The problem with many contracts is that they don't distinguish between these categories. Instead, they use broad language that sweeps everything together:

"All work product, materials, and intellectual property created during the engagement shall be the sole property of Client."

Read literally, this could mean:

  • That code library you used to speed up development? Now it belongs to them.
  • That design framework you've refined over dozens of projects? Theirs.
  • That research methodology that makes you efficient? They own it.

Clients rarely intend this interpretation, but courts look at what contracts actually say, not what parties meant.

The Work-for-Hire Trap

"Work made for hire" is a specific legal concept under U.S. copyright law. When work qualifies as work-for-hire, the hiring party is legally considered the author from the moment of creation. You have no rights—not even attribution.

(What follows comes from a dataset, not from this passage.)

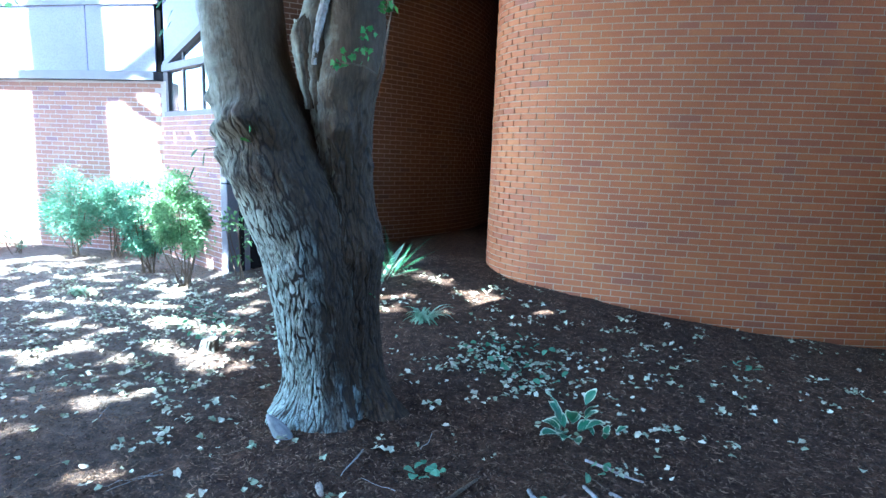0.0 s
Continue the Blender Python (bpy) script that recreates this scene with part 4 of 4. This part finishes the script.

Work-for-hire is appropriate for deliverables. The client is paying you to create something specific for their use, and they should own it.

But work-for-hire language often appears without the necessary carve-outs. Your pre-existing IP isn't work-for-hire—you created it before the engagement. Neither are your tools, templates, or methodologies. These need explicit protection.

Structuring IP Clauses Properly

A well-structured IP clause should include these elements:

Clear Definition of Deliverables

Specify exactly what the client will own. This should match the project scope—not vague language about "all work" but a specific list of deliverables.

Pre-Existing IP Carve-Out

Explicitly state that you retain ownership of all pre-existing intellectual property, including tools, templates, frameworks, and methodologies. If any pre-existing IP is incorporated into the deliverables, the client gets a license to use it—not ownership.

License Grant for Pre-Existing IP

When your pre-existing IP is used in deliverables, grant the client an appropriate license. This might be:

  • Perpetual: The license never expires
  • Royalty-free: No ongoing payments required
  • Non-exclusive: You can license the same IP to other clients
  • Limited to the deliverables: They can't use your framework for unrelated projects

General Knowledge Reservation

State that nothing in the agreement prevents you from using general skills, knowledge, and experience gained during the engagement—as long as you don't disclose confidential information.

Example IP Language

Here's how proper IP language might look:

Deliverables. Upon full payment, Client shall own all right, title, and interest in the Deliverables specified in Exhibit A.

Pre-Existing IP. Contractor retains all right, title, and interest in any intellectual property owned or developed by Contractor prior to or independent of this Agreement ("Pre-Existing IP"). To the extent any Pre-Existing IP is incorporated into the Deliverables, Contractor grants Client a perpetual, royalty-free, non-exclusive license to use such Pre-Existing IP solely as incorporated in the Deliverables.

General Knowledge. Nothing in this Agreement shall restrict Contractor from using general skills, knowledge, and experience, including techniques and concepts, acquired during performance of this Agreement.

Portfolio Rights

Beyond ownership questions, consider whether you can show the work in your portfolio. Many contracts are silent on this, which creates ambiguity.

Explicitly negotiate the right to display completed work in your portfolio, website, and marketing materials—even if the client owns the deliverables. Most clients agree readily, especially if you wait until after their launch.

If the work involves sensitive information, you might need to create a sanitized case study rather than showing the actual deliverable. Get that permission in writing too.

When Clients Push Back

Some clients resist IP carve-outs. Their concerns usually fall into a few categories:

"We need to own everything for our investors/auditors." Explain that a properly structured license gives them all the rights they need to use, modify, and build upon your work. Ownership of your pre-existing IP wouldn't benefit them anyway—they can't use your code library for unrelated projects.

"Our legal team won't approve changes." This is often negotiable. Ask to speak with the actual decision-maker. Frame your concerns as risk management—unclear IP ownership creates legal risk for both parties.

"Every other contractor signs this." Maybe they do, but that doesn't make it right. If your pre-existing IP has value, protect it. If the client won't agree to reasonable terms, they may not be the right client.

Red Flags to Watch For

Be especially cautious of:

  • IP assignment without carve-outs: If there's no mention of pre-existing IP, ask for it.
  • Overly broad work-for-hire language: It should apply to deliverables only.
  • Assignment of "all inventions": This language is sometimes appropriate for employees, rarely for contractors.
  • Restrictions on using skills or knowledge: You can protect confidential information without restricting general expertise.
  • No portfolio rights: If you can't show the work, it doesn't help your business.

The Bottom Line

IP clauses matter because they affect your future, not just this project. The templates you develop, the frameworks you build, the methodologies you refine—these are career assets. Giving them away for a single project fee doesn't make economic sense.

Most clients understand this once you explain it. They don't actually want your pre-existing IP; they want the deliverables they're paying for. A clear contract that distinguishes between the two protects everyone.